EDITOR'S VIEW — Analysis and inference, not factual reporting. This withdrawal is less a sign of failure and more an admission of the structural advantages held by Chinese domestic insurers in the 'standardized' space. By shedding the Jiangsu branch and exiting internet-based retail products, Swiss Re is likely seeking to protect its margins and double down on the high-value, technical underwriting where it maintains a global competitive edge.

What to watch

  • The operational status of Swiss Re Corporate Solutions' Beijing branch and other remaining offices.
  • Public statements from Swiss Re Group executives regarding long-term capital commitment to the Chinese market.
  • Whether other foreign property and casualty (P&C) insurers follow suit in exiting standardized digital insurance lines.

Key Takeaways

  • 1Swiss Re Corporate Solutions is revoking its Jiangsu branch as part of a strategic shift.
  • 2The company is exiting the standardized internet insurance sector in China.
  • 3The move is intended to refocus resources on core corporate risk management strengths.
Swiss Re Corporate Solutions, the direct insurance arm of the global reinsurance giant Swiss Re, has announced a significant restructuring of its business footprint in China. According to reports on July 15, 2026, the company is revoking its Jiangsu branch and withdrawing from the standardized internet insurance market. The decision to close the Jiangsu branch represents a consolidation of the company's physical presence in the country. While the specific timeline for the closure was not detailed in initial reports, the move is framed as part of a broader strategic realignment aimed at optimizing resources. Simultaneously, the company’s exit from the standardized internet insurance "track" marks a departure from high-volume, commodity-style insurance products sold via digital platforms. These products, which often include basic travel, accident, or health policies, are characterized by intense price competition and the dominance of large domestic Chinese insurers with superior digital distribution channels. In response to inquiries regarding its strategic layout, Swiss Re Corporate Solutions indicated that it is refocusing on its core strengths. This typically involves complex corporate risk management, specialty lines, and tailored insurance solutions for large-scale enterprises—areas where the company can leverage its global technical expertise and underwriting capacity. Industry analysts suggest that the move reflects the "new normal" for foreign insurers in China. As the domestic market matures and regulatory requirements for internet-based insurance become more stringent, foreign firms are increasingly finding it difficult to achieve the scale necessary for profitability in standardized retail segments.
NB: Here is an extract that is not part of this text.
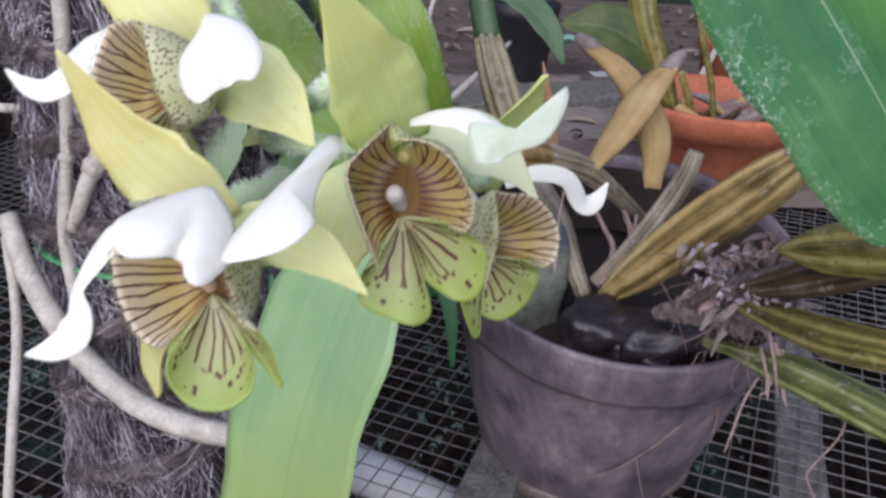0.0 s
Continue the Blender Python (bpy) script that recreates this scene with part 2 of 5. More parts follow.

By retreating to specialized corporate sectors, Swiss Re Corporate Solutions aims to differentiate itself through professional service rather than market share in the mass-market digital space. The company's future in China will likely center on its remaining hubs, such as Beijing, as it navigates a landscape where domestic incumbents hold a significant home-field advantage in retail and standardized product distribution.